Zero Escape: Virtue's Last Reward Review

Written By Kom Limpulnam on Jumat, 26 Oktober 2012 | 13.15

Adventure games are making something of a resurgence lately, thanks in part to the new input methods appearing on consoles and handhelds. Interest in adventure games has also been driven by a number of somewhat less traditional entries in the genre, such as the heavily text-and-image-driven visual-novel-style adventure games from Japan. In 2010, Aksys Games released Nine Hours, Nine Persons, Nine Doors for the DS, a horror-themed adventure game mixing visual-novel-type storytelling scenes and character interaction with puzzle-laden rooms that you needed to escape. The warm reception of that game has now yielded a sequel in Zero Escape: Virtue's Last Reward--and it's just as enthralling as its predecessor.

Virtue's Last Reward begins with the protagonist, a college student named Sigma, waking up in an elevator next to a strange woman who seems to know more about him than she's letting on. A strange rabbit creature appears on a monitor near them, telling them that they must figure out how to escape the car before it falls. Once they do, they find themselves in an abandoned warehouse with seven other abducted individuals. The creature appears again, telling them that they must all play the Ambidex game to escape their industrial prison. The Ambidex game involves puzzles, traps, and important decisions to either trust or betray your fellow players. The penalty for losing or failing to comply is death, or possibly an even worse fate.

The game is divided into two distinct sections. As Sigma, you team up with groups of your fellow captives and explore various rooms of this mysterious facility. These rooms are the escape portion of the game: you investigate a room for items, clues, and puzzles to solve, piecing things together until you are finally able to unlock a safe containing an item to allow you to exit.

The story- and dialogue-heavy portions of the game are the novel portions, which appear in between the escape sections and elaborate on the various mysteries the game presents. You also have the opportunity to make choices that influence the path the game's plot takes. The game's use of the term "novel" to refer to these sections is apt: there's a massive amount of text in Virtue's Last Reward, but because the writing is superb and the voice-over work for the supporting cast (available in both English and Japanese) is excellent, the hours upon hours of dialogue you page through are a pleasure to experience.

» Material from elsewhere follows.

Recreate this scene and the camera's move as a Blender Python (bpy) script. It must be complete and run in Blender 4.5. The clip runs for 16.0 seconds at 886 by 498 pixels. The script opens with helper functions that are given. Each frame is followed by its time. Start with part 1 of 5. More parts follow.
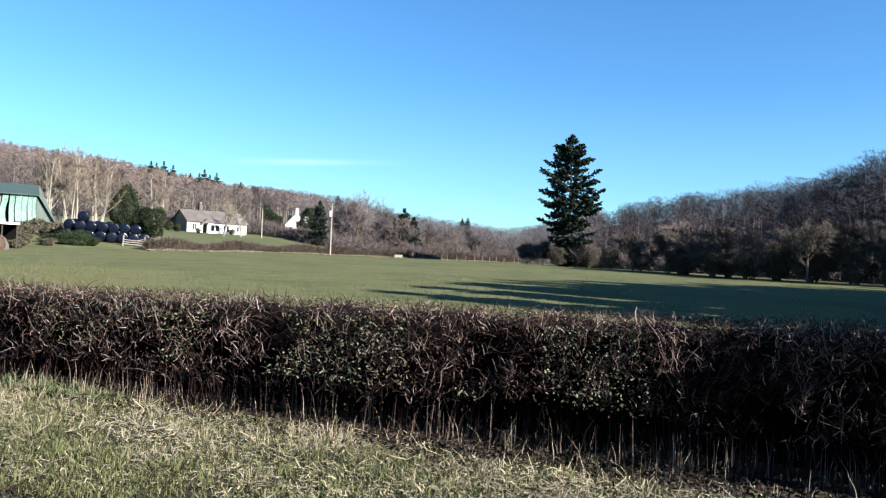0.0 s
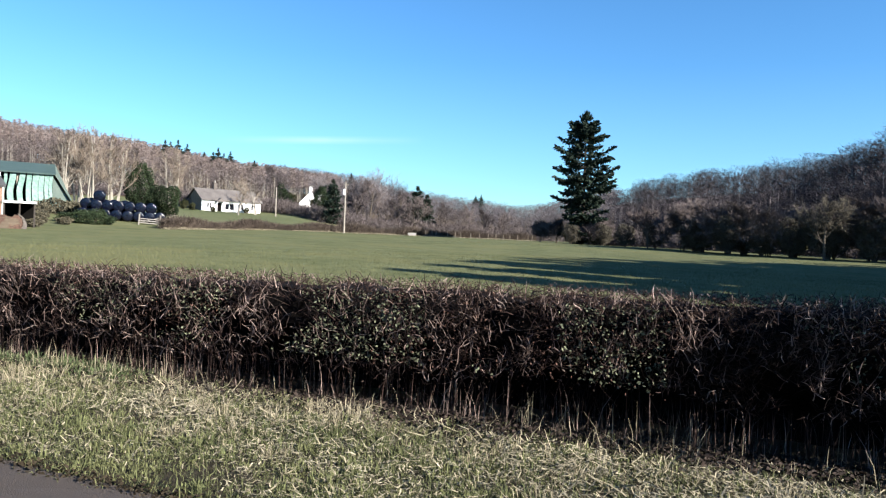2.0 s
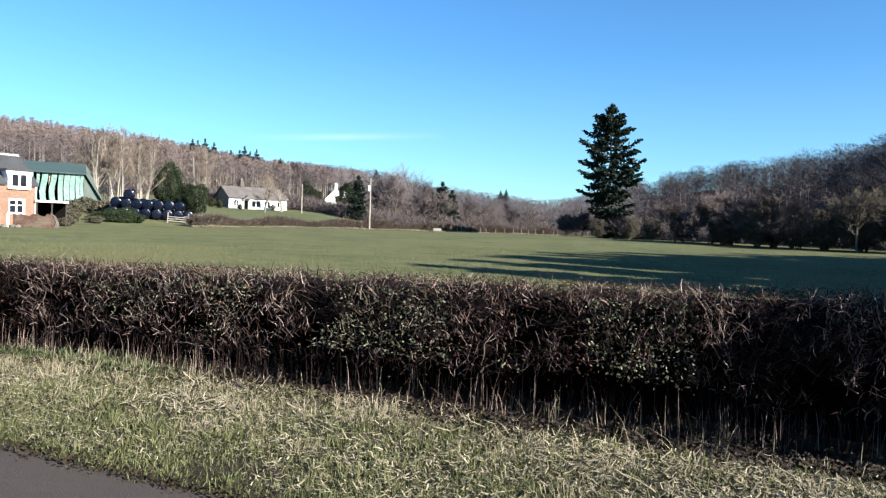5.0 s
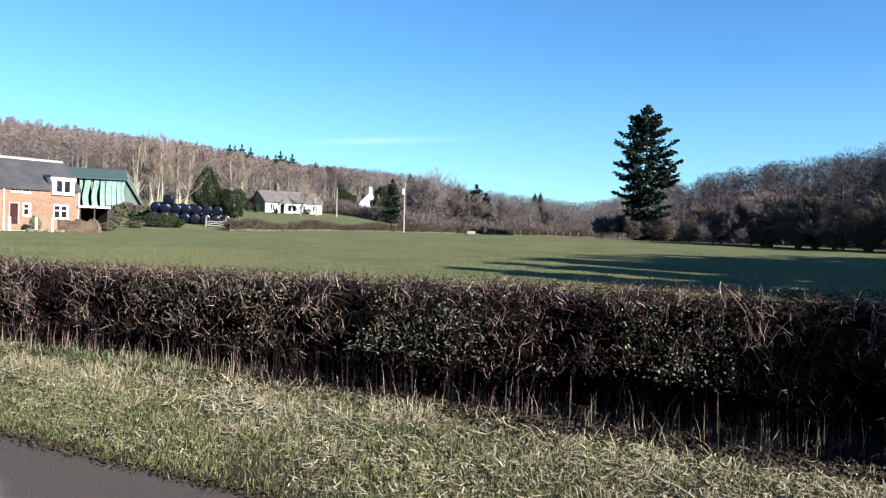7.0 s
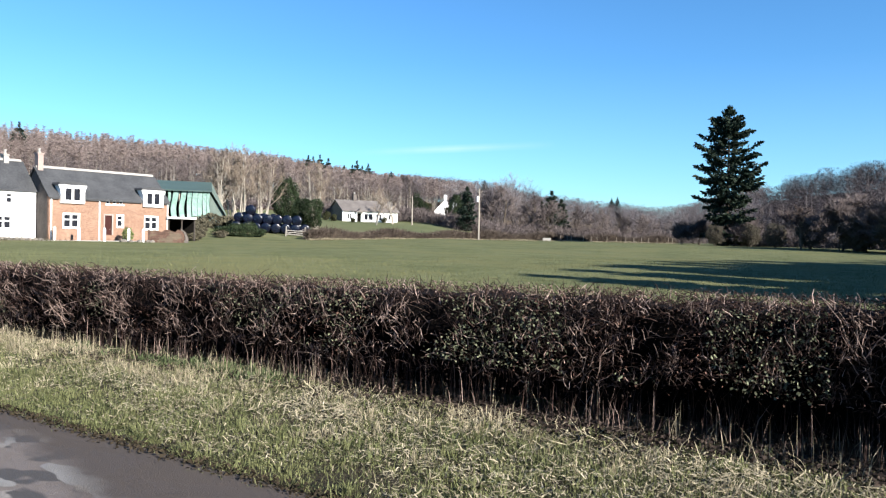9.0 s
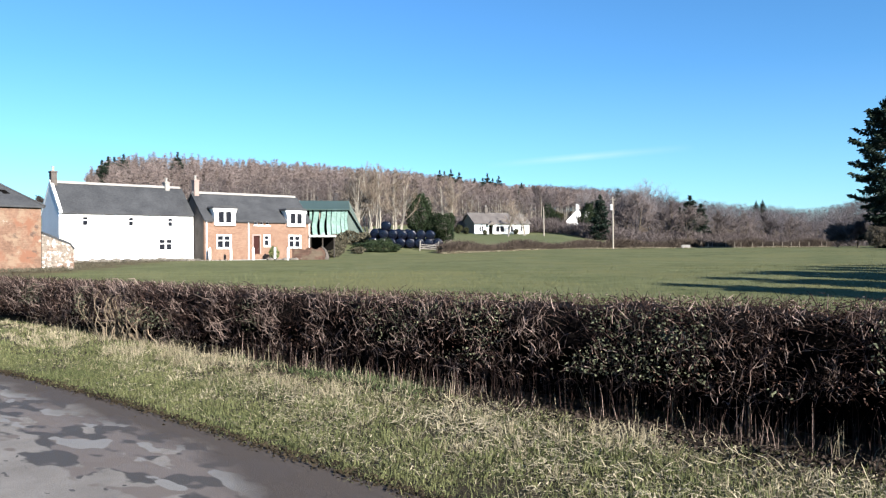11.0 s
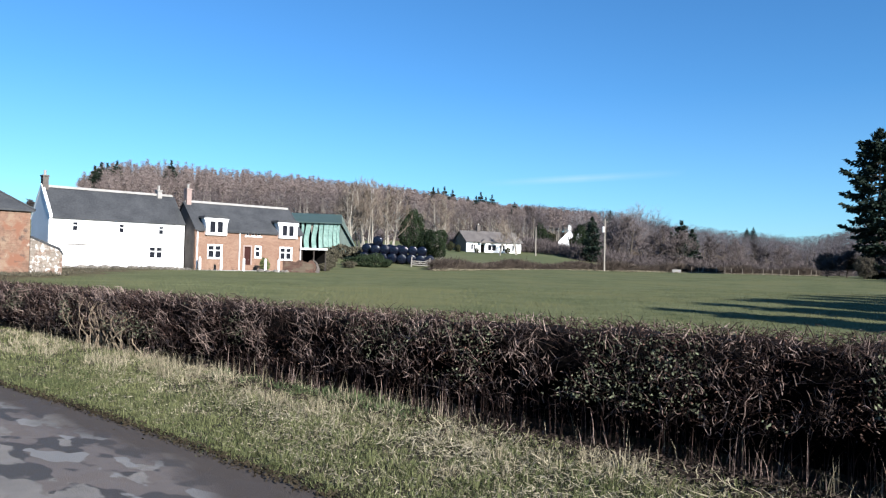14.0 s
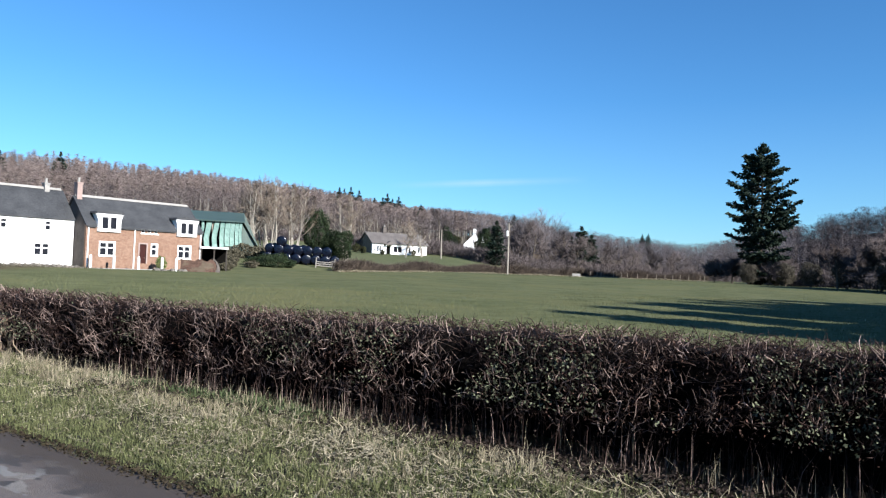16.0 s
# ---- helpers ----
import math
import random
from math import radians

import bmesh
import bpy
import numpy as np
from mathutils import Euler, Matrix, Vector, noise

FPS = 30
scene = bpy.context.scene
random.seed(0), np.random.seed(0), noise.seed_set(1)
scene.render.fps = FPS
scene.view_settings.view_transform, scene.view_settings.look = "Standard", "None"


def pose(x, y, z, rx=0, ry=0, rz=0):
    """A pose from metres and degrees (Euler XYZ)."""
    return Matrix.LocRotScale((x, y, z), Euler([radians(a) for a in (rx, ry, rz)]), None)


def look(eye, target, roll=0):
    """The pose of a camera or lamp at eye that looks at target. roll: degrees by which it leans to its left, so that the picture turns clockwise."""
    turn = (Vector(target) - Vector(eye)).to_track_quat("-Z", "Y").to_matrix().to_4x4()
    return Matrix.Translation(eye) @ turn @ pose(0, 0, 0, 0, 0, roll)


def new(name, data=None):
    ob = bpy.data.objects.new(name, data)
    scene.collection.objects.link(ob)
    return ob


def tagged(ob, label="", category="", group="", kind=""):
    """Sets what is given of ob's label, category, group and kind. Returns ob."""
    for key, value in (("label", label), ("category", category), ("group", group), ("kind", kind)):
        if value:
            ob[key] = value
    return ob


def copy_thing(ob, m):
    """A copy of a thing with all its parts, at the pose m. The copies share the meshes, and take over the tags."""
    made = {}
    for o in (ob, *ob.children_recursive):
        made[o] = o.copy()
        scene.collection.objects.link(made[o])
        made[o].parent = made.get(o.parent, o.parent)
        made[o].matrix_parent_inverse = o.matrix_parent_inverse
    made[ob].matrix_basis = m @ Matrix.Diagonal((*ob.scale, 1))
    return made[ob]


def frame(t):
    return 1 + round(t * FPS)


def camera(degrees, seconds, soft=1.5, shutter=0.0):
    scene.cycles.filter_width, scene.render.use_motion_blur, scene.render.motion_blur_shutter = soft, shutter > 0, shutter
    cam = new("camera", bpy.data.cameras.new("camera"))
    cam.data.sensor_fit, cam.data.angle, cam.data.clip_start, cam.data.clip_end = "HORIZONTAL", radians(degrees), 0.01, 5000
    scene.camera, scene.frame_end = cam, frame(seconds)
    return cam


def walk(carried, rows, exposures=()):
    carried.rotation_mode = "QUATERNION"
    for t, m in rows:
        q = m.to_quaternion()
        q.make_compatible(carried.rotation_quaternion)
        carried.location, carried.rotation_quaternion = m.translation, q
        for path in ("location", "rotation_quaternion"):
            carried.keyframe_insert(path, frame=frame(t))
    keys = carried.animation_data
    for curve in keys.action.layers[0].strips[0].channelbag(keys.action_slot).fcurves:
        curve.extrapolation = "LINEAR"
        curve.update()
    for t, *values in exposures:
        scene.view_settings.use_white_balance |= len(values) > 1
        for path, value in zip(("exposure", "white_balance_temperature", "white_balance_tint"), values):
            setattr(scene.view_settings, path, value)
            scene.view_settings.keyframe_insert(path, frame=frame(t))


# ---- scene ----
EXPOSURES = [(0.0, 1.72, 6380, 10), (8.5, 1.64, 6350, 10), (11.0, 1.55, 6330, 10), (11.5, 1.41, 6250, 10), (12.0, 1.37, 6230, 10), (13.0, 1.27, 6100, 10), (14.5, 1.26, 5970, 10), (16.0, 1.27, 5970, 10)]
SOFT = 1.25
# camera: seconds, x, y, z, yaw, pitch, roll
PATH = [
    (0.0, 0.046, -0.012, 1.596, 0.00, 0.56, 2.89),
    (0.5, 0.035, -0.017, 1.596, 0.16, 0.14, 2.82),
    (1.0, 0.025, -0.020, 1.597, 0.38, -0.31, 2.74),
    (1.5, 0.021, -0.018, 1.596, 0.65, -0.75, 2.73),
    (2.0, 0.018, -0.014, 1.596, 0.95, -1.19, 2.75),
    (2.5, 0.018, -0.011, 1.599, 1.23, -1.51, 2.73),
    (3.0, 0.019, -0.009, 1.596, 1.51, -1.67, 2.59),
    (3.5, 0.018, -0.006, 1.598, 1.82, -1.71, 2.42),
    (4.0, 0.018, -0.006, 1.596, 2.16, -1.70, 2.34),
    (6.5, 0.018, -0.011, 1.594, 4.60, -1.52, 2.02),
    (7.0, 0.015, -0.008, 1.594, 5.51, -1.50, 1.93),
    (7.5, 0.009, -0.005, 1.596, 6.62, -1.43, 1.82),
    (8.0, 0.000, -0.000, 1.600, 7.93, -1.33, 1.70),
    (8.5, -0.006, -0.000, 1.600, 9.45, -1.23, 1.61),
    (11.0, -0.025, -0.052, 1.627, 21.42, -0.31, -0.25),
    (11.5, -0.039, -0.025, 1.630, 24.46, -0.06, -0.57),
    (12.0, -0.069, 0.015, 1.636, 27.55, 0.14, -0.54),
    (12.5, -0.089, 0.030, 1.636, 30.16, 0.30, -0.40),
    (13.0, -0.095, 0.037, 1.632, 29.59, 0.45, -0.15),
    (13.5, -0.091, 0.044, 1.635, 25.57, 0.66, 0.32),
    (14.0, -0.080, 0.050, 1.641, 20.78, 1.00, 1.59),
    (14.5, -0.070, 0.056, 1.641, 17.02, 1.25, 2.13),
    (15.0, -0.062, 0.071, 1.641, 15.43, 1.33, 2.50),
    (15.5, -0.066, 0.060, 1.640, 14.50, 1.36, 2.41),
    (16.0, -0.063, 0.041, 1.638, 13.56, 1.39, 2.36),
]
cam = camera(61.47, 16.0, soft=SOFT)
walk(cam, [(t, pose(x, y, z, 90 + p, 0, w) @ pose(0, 0, 0, 0, 0, r)) for t, x, y, z, w, p, r in PATH], EXPOSURES)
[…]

The quality of storytelling is a key factor in an adventure game, and Virtue's Last Reward passes that test with flying colors. The game's plot immediately grabs you and rarely lets go, going from a creepy horror premise to interpersonal character drama to mind-blowing sci-fi concepts expertly. The promise of unraveling the many mysteries--Why are we here? Who are these other people? What purpose do the Ambidex game and the room puzzles serve? What is this facility?--keep you engaged, and the many new mysteries that appear throughout give you even more reasons to keep playing for hours on end as solutions dangle tantalizingly in front of you, just beyond the reach of the next puzzle.